THE Samahan ng Progresibong Kabataan (SPARK) has welcomed the recent passing of the Labor Education Act or Republic Act (RA) 11551 into law, but the group said that this is inadequate in assuring the rights of future workers—specifically senior-high-school (SHS) graduates—from labor-rights abuses.
RA 11551 integrates labor education in the general curriculum of public and private higher education institutions as an elective.
“This is a win for students, as they will finally be equipped with enough knowledge and know-how with regard to their rights in the workplace,” said John Lazaro, national coordinator of SPARK. “However, this isn’t enough as it only covers tertiary students, rather than both tertiary and SHS students.”
The youth organization cited that college graduates usually get employed in white-collared jobs, while SHS finishers most likely end up in rank-and-file work susceptible to abuse and exploitation.
Since the K-12 program allows students to enter the work force after finishing SHS, most of them do not pursue college education; hence, they won’t be able to benefit from the given labor education, according to SPARK.
“Another thing is that, labor education is just included as an elective in the general education curriculum…Students can get to choose whether to take it or not, rather than being mandatory,” he added.
The activists pointed out that making labor education mandatory will guarantee all students will graduate with full awareness of their rights as workers.
“If the government retains its mantra that SHS graduates are ‘job ready,’ then it needs to put its foot down on equipping students with knowledge about their labor rights in preparation for employment,” the group stressed.

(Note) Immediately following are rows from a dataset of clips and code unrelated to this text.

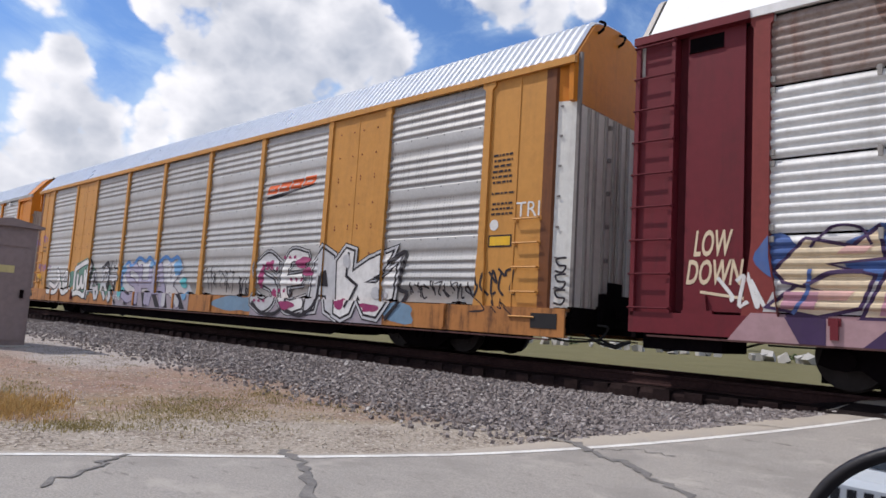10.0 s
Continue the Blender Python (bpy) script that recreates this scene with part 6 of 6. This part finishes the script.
# ---- the equipment cabinet by the track ----
CABINET = material("dusty grey steel cabinet", (0.255, 0.200, 0.198), (0.20, 0.158, 0.155), 0.6, 0.0, 9.0, 0.8, 0.1, (0.22, 0.18, 0.17), 0.45)
CONCRETE = material("rough concrete base", (0.42, 0.40, 0.37), rough=0.9)
CX, CY, CZ = -15.15, -7.08, -0.47
cabinet = thing("equipment_cabinet", None, "grey steel trackside equipment cabinet with a low gable roof", "cabinet", pose(CX, CY, CZ))
part("body", Shape().box(-1.35, 0.0, -0.5, 0.46, 0.06, 2.36).mesh("body", CABINET), cabinet)
part("roof", Shape().prism([(-0.60, 2.36), (0.56, 2.36), (0.56, 2.41), (-0.02, 2.53), (-0.60, 2.41)], -1.43, 0.08, "x").mesh("roof", CABINET), cabinet)
cdoor = part("door", Shape().box(0.0, 0.03, -0.36, 0.40, 0.16, 1.92).mesh("door", CABINET), cabinet)
part("handle", Shape().box(0.03, 0.07, 0.26, 0.32, 0.98, 1.14).mesh("handle", IRON), cdoor)
part("notice", Shape().box(0.03, 0.034, -0.14, 0.12, 1.46, 1.60).mesh("notice", spray("pale yellow notice", (0.62, 0.55, 0.26))), cdoor, None, "pale yellow notice plate")
part("vent_panel", Shape().box(0.0, 0.018, -0.30, 0.34, 1.98, 2.28).mesh("vent_panel", CABINET), cabinet)
for z in (0.35, 1.0, 1.7):
    part("hinge", Shape().box(0.0, 0.05, -0.40, -0.36, z, z + 0.1).mesh("hinge", CABINET), cabinet)
part("base", Shape().box(-1.45, 0.12, -0.6, 0.56, -0.25, 0.06).mesh("base", CONCRETE), cabinet)

# ---- stones and weeds ----
STONE = bpy.data.materials.new("crushed stone")
STONE.use_nodes = True
sn = Nodes(STONE.node_tree)
isle = sn.add("ShaderNodeNewGeometry").outputs["Random Per Island"]
spl = sn.noise(sn.add("ShaderNodeTexCoord").outputs["Object"], 45.0, 3.0, 0.6)
tone = sn.mix(sn.ramp(isle, 0.0, 1.0, smooth=False), (0.105, 0.088, 0.086), (0.37, 0.33, 0.315))
tone = sn.mix(sn.ramp(isle, 0.945, 0.96), tone, (0.50, 0.47, 0.45))
tone = sn.mix(sn.math("MULTIPLY", spl, 0.5), tone, (0.16, 0.13, 0.12))
sb = sn.add("ShaderNodeBsdfPrincipled", {"Base Color": tone, "Roughness": 0.9})
sn.tree.links.new(sb.outputs[0], sn.add("ShaderNodeOutputMaterial").inputs[0])


SAND_STONE = material("pale loose gravel", (0.54, 0.47, 0.40), (0.30, 0.255, 0.21), 0.95, 0.0, 9.0, 6.0)


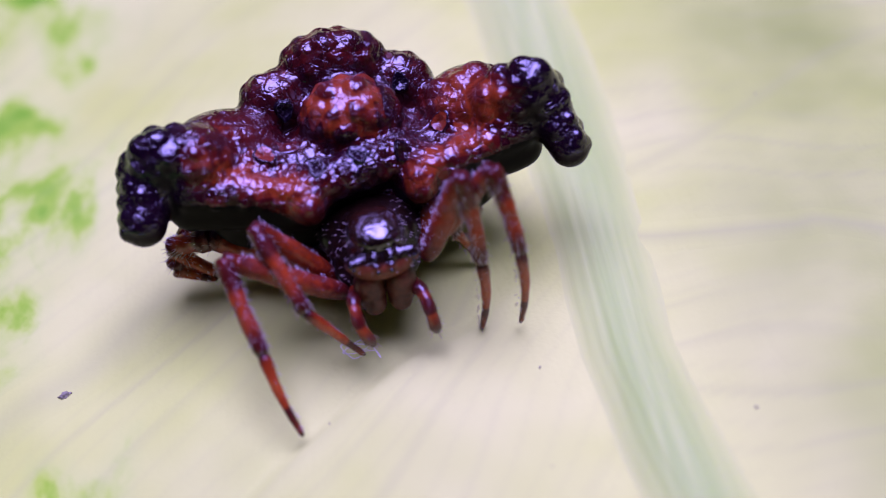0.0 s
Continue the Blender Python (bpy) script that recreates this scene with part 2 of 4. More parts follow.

Despite this, the organization urged college students to avail of this limited chance to learn about salaries and wages, employment policies, state-sanctioned benefits, grievances procedures and other political rights in the workplace.
SPARK members have long been pushing for a truly efficient Labor Education Act not only for tertiary students, but also for SHS learners. They conducted numerous campaigns, and outlined a position paper to emphasize the importance of making labor education mandatory, as well as its inclusion in the SHS curriculum.
After their years of lobbying, President Duterte finally signed this legislation into law on May 27.